-- Begin --
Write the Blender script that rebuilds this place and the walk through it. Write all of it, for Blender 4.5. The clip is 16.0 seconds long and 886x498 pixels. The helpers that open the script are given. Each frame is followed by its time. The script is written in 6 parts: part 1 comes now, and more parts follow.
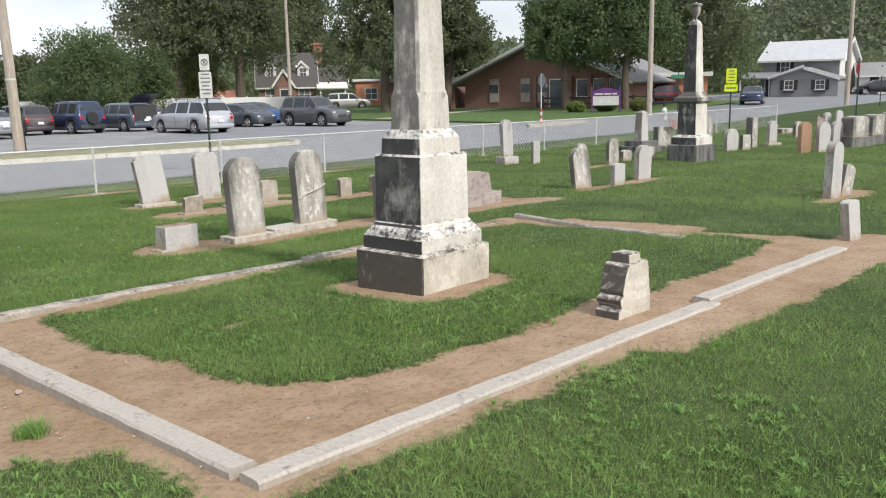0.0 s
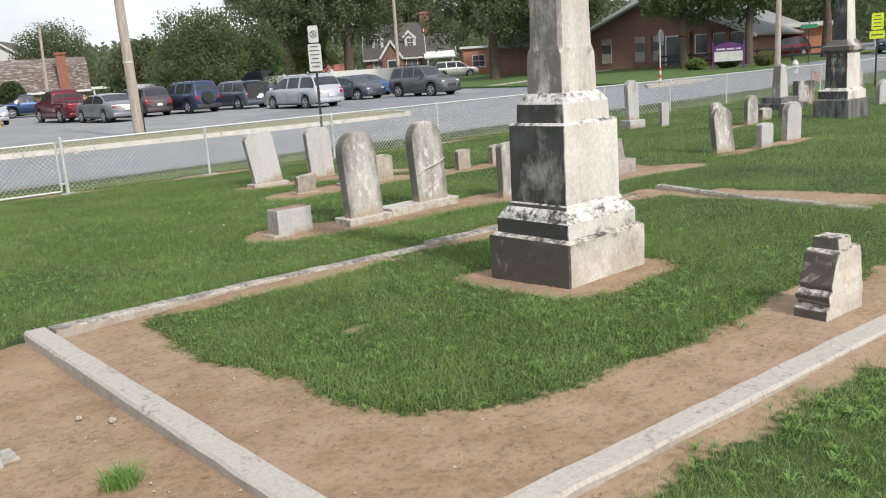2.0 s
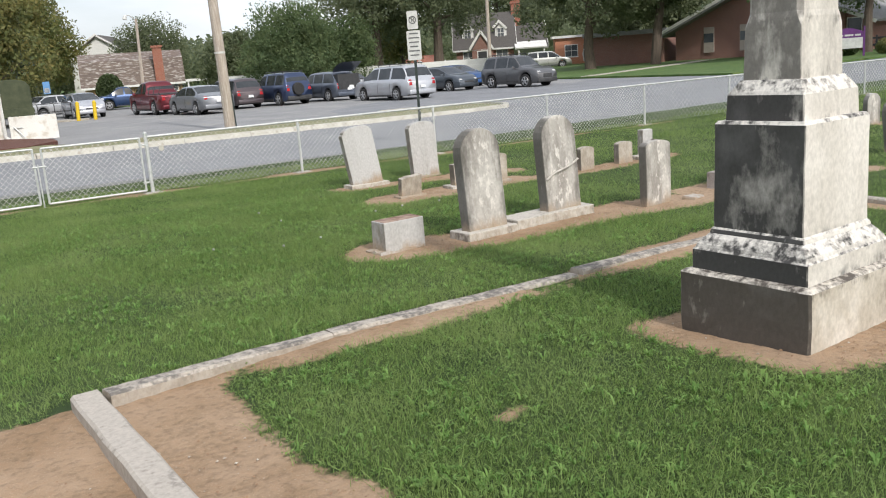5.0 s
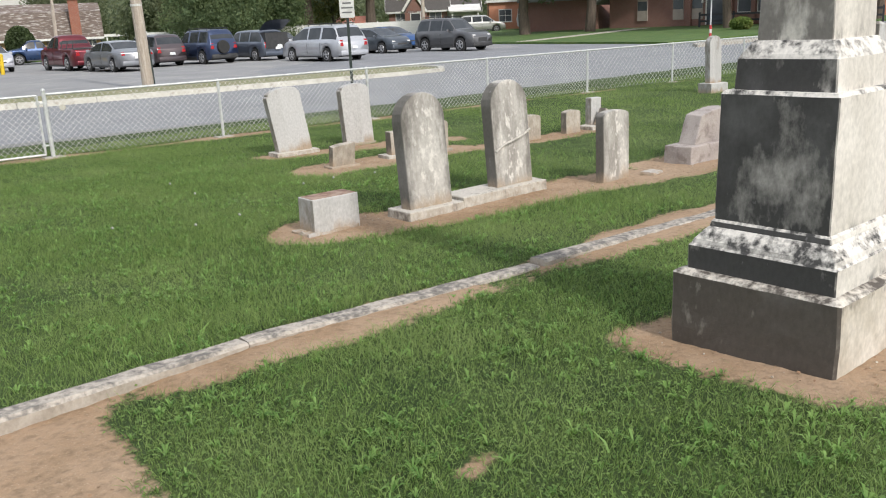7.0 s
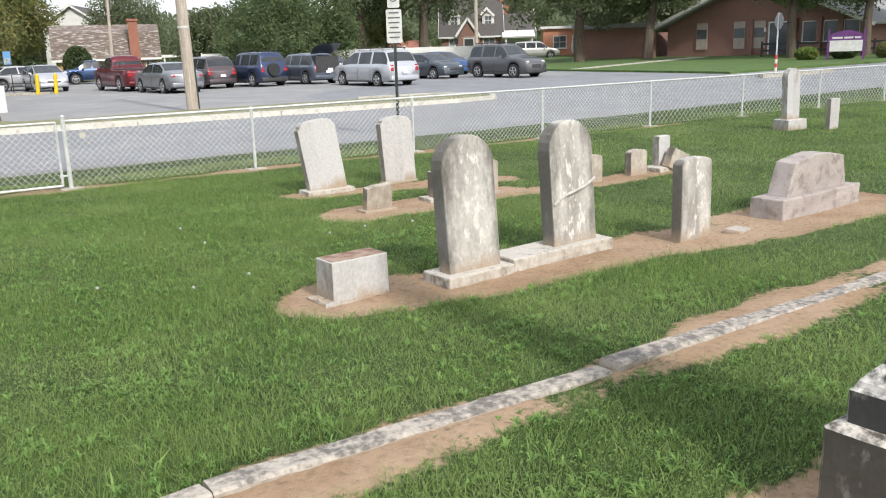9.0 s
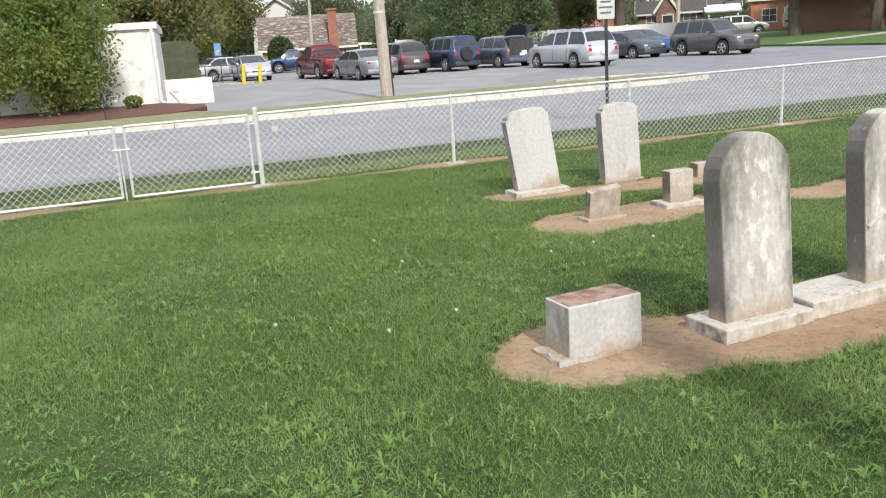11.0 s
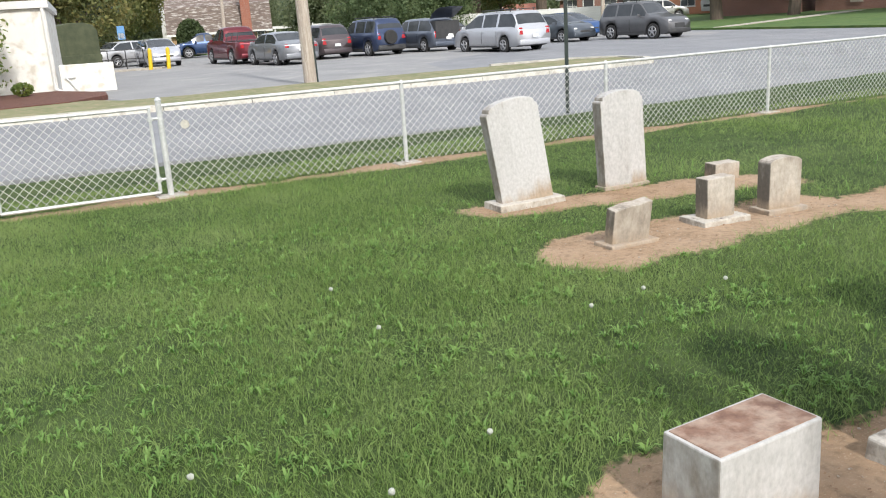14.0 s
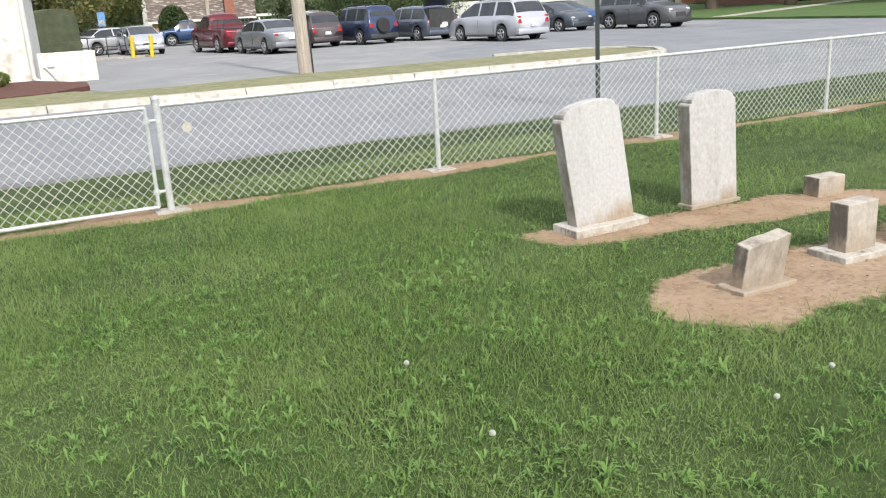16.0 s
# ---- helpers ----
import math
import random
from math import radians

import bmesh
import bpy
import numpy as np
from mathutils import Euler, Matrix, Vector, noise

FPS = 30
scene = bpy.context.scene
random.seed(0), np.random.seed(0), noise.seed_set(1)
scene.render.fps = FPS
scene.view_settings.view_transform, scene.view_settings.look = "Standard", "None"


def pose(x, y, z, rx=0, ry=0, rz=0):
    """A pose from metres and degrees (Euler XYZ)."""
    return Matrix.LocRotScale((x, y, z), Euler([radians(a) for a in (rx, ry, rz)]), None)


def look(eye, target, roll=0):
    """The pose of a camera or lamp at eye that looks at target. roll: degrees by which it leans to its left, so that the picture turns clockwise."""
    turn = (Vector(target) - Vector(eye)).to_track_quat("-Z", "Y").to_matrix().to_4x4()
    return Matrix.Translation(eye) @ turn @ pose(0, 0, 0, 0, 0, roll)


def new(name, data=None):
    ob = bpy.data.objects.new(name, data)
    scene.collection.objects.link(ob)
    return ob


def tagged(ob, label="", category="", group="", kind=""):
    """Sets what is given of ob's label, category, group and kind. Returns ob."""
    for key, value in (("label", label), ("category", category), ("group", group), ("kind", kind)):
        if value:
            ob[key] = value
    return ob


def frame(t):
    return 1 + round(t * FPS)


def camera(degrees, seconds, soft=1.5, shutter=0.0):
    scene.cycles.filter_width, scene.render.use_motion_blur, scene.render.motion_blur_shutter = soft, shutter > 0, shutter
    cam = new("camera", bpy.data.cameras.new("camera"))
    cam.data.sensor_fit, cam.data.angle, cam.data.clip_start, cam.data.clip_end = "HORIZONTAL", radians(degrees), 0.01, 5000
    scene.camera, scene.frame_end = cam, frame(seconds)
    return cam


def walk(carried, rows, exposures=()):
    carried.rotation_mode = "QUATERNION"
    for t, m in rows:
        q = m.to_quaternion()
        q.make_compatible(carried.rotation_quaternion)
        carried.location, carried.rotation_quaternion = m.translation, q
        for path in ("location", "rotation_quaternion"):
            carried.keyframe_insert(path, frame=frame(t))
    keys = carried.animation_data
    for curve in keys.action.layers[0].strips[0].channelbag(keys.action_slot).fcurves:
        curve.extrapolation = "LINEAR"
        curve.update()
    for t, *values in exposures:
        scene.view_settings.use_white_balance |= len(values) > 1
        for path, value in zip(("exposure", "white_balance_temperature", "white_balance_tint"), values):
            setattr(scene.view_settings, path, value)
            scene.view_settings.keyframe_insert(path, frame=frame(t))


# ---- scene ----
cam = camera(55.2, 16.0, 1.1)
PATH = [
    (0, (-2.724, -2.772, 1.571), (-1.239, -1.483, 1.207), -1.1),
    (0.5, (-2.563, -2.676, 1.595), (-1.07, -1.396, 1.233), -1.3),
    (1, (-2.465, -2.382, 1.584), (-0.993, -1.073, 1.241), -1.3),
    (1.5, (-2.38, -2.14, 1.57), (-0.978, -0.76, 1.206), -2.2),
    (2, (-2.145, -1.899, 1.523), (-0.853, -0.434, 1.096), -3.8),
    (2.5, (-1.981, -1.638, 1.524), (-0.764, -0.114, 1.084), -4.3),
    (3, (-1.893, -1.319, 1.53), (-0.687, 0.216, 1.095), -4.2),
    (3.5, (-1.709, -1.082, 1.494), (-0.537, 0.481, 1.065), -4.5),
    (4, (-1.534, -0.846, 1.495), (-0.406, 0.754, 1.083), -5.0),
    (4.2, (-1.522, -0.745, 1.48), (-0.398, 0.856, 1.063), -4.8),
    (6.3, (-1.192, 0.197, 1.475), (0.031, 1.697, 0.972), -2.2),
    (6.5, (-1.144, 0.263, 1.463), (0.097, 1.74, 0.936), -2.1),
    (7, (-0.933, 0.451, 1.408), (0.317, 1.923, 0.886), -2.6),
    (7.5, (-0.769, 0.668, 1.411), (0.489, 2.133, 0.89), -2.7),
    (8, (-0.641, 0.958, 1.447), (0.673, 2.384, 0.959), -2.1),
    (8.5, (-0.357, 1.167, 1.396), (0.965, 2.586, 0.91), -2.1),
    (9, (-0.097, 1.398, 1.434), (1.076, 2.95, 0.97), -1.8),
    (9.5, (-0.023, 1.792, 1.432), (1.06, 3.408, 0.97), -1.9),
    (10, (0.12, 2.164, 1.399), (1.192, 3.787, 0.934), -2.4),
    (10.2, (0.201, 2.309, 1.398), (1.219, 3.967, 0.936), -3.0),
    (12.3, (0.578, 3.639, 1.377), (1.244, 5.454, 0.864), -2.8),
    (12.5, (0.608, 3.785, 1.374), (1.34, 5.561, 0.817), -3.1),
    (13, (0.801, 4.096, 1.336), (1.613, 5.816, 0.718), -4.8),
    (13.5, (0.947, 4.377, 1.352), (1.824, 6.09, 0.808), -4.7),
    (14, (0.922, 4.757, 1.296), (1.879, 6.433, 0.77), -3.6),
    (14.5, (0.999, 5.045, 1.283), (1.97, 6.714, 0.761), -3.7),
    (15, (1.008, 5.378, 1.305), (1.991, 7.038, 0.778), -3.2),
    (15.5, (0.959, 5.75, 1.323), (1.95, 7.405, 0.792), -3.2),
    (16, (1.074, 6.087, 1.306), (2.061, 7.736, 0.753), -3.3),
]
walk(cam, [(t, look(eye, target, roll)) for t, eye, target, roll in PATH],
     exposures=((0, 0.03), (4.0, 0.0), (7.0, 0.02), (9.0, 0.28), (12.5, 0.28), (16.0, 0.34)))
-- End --
» EXERCISE DIRECTIONS
Repeat the listing in full and exactly. Do not include any images.

» EXERCISE RESULT
Write the Blender script that rebuilds this place and the walk through it. Write all of it, for Blender 4.5. The clip is 16.0 seconds long and 886x498 pixels. The helpers that open the script are given. Each frame is followed by its time. The script is written in 6 parts: part 1 comes now, and more parts follow.
0.0 s
2.0 s
5.0 s
7.0 s
9.0 s
11.0 s
14.0 s
16.0 s
# ---- helpers ----
import math
import random
from math import radians

import bmesh
import bpy
import numpy as np
from mathutils import Euler, Matrix, Vector, noise

FPS = 30
scene = bpy.context.scene
random.seed(0), np.random.seed(0), noise.seed_set(1)
scene.render.fps = FPS
scene.view_settings.view_transform, scene.view_settings.look = "Standard", "None"


def pose(x, y, z, rx=0, ry=0, rz=0):
    """A pose from metres and degrees (Euler XYZ)."""
    return Matrix.LocRotScale((x, y, z), Euler([radians(a) for a in (rx, ry, rz)]), None)


def look(eye, target, roll=0):
    """The pose of a camera or lamp at eye that looks at target. roll: degrees by which it leans to its left, so that the picture turns clockwise."""
    turn = (Vector(target) - Vector(eye)).to_track_quat("-Z", "Y").to_matrix().to_4x4()
    return Matrix.Translation(eye) @ turn @ pose(0, 0, 0, 0, 0, roll)


def new(name, data=None):
    ob = bpy.data.objects.new(name, data)
    scene.collection.objects.link(ob)
    return ob


def tagged(ob, label="", category="", group="", kind=""):
    """Sets what is given of ob's label, category, group and kind. Returns ob."""
    for key, value in (("label", label), ("category", category), ("group", group), ("kind", kind)):
        if value:
            ob[key] = value
    return ob


def frame(t):
    return 1 + round(t * FPS)


def camera(degrees, seconds, soft=1.5, shutter=0.0):
    scene.cycles.filter_width, scene.render.use_motion_blur, scene.render.motion_blur_shutter = soft, shutter > 0, shutter
    cam = new("camera", bpy.data.cameras.new("camera"))
    cam.data.sensor_fit, cam.data.angle, cam.data.clip_start, cam.data.clip_end = "HORIZONTAL", radians(degrees), 0.01, 5000
    scene.camera, scene.frame_end = cam, frame(seconds)
    return cam


def walk(carried, rows, exposures=()):
    carried.rotation_mode = "QUATERNION"
    for t, m in rows:
        q = m.to_quaternion()
        q.make_compatible(carried.rotation_quaternion)
        carried.location, carried.rotation_quaternion = m.translation, q
        for path in ("location", "rotation_quaternion"):
            carried.keyframe_insert(path, frame=frame(t))
    keys = carried.animation_data
    for curve in keys.action.layers[0].strips[0].channelbag(keys.action_slot).fcurves:
        curve.extrapolation = "LINEAR"
        curve.update()
    for t, *values in exposures:
        scene.view_settings.use_white_balance |= len(values) > 1
        for path, value in zip(("exposure", "white_balance_temperature", "white_balance_tint"), values):
            setattr(scene.view_settings, path, value)
            scene.view_settings.keyframe_insert(path, frame=frame(t))


# ---- scene ----
cam = camera(55.2, 16.0, 1.1)
PATH = [
    (0, (-2.724, -2.772, 1.571), (-1.239, -1.483, 1.207), -1.1),
    (0.5, (-2.563, -2.676, 1.595), (-1.07, -1.396, 1.233), -1.3),
    (1, (-2.465, -2.382, 1.584), (-0.993, -1.073, 1.241), -1.3),
    (1.5, (-2.38, -2.14, 1.57), (-0.978, -0.76, 1.206), -2.2),
    (2, (-2.145, -1.899, 1.523), (-0.853, -0.434, 1.096), -3.8),
    (2.5, (-1.981, -1.638, 1.524), (-0.764, -0.114, 1.084), -4.3),
    (3, (-1.893, -1.319, 1.53), (-0.687, 0.216, 1.095), -4.2),
    (3.5, (-1.709, -1.082, 1.494), (-0.537, 0.481, 1.065), -4.5),
    (4, (-1.534, -0.846, 1.495), (-0.406, 0.754, 1.083), -5.0),
    (4.2, (-1.522, -0.745, 1.48), (-0.398, 0.856, 1.063), -4.8),
    (6.3, (-1.192, 0.197, 1.475), (0.031, 1.697, 0.972), -2.2),
    (6.5, (-1.144, 0.263, 1.463), (0.097, 1.74, 0.936), -2.1),
    (7, (-0.933, 0.451, 1.408), (0.317, 1.923, 0.886), -2.6),
    (7.5, (-0.769, 0.668, 1.411), (0.489, 2.133, 0.89), -2.7),
    (8, (-0.641, 0.958, 1.447), (0.673, 2.384, 0.959), -2.1),
    (8.5, (-0.357, 1.167, 1.396), (0.965, 2.586, 0.91), -2.1),
    (9, (-0.097, 1.398, 1.434), (1.076, 2.95, 0.97), -1.8),
    (9.5, (-0.023, 1.792, 1.432), (1.06, 3.408, 0.97), -1.9),
    (10, (0.12, 2.164, 1.399), (1.192, 3.787, 0.934), -2.4),
    (10.2, (0.201, 2.309, 1.398), (1.219, 3.967, 0.936), -3.0),
    (12.3, (0.578, 3.639, 1.377), (1.244, 5.454, 0.864), -2.8),
    (12.5, (0.608, 3.785, 1.374), (1.34, 5.561, 0.817), -3.1),
    (13, (0.801, 4.096, 1.336), (1.613, 5.816, 0.718), -4.8),
    (13.5, (0.947, 4.377, 1.352), (1.824, 6.09, 0.808), -4.7),
    (14, (0.922, 4.757, 1.296), (1.879, 6.433, 0.77), -3.6),
    (14.5, (0.999, 5.045, 1.283), (1.97, 6.714, 0.761), -3.7),
    (15, (1.008, 5.378, 1.305), (1.991, 7.038, 0.778), -3.2),
    (15.5, (0.959, 5.75, 1.323), (1.95, 7.405, 0.792), -3.2),
    (16, (1.074, 6.087, 1.306), (2.061, 7.736, 0.753), -3.3),
]
walk(cam, [(t, look(eye, target, roll)) for t, eye, target, roll in PATH],
     exposures=((0, 0.03), (4.0, 0.0), (7.0, 0.02), (9.0, 0.28), (12.5, 0.28), (16.0, 0.34)))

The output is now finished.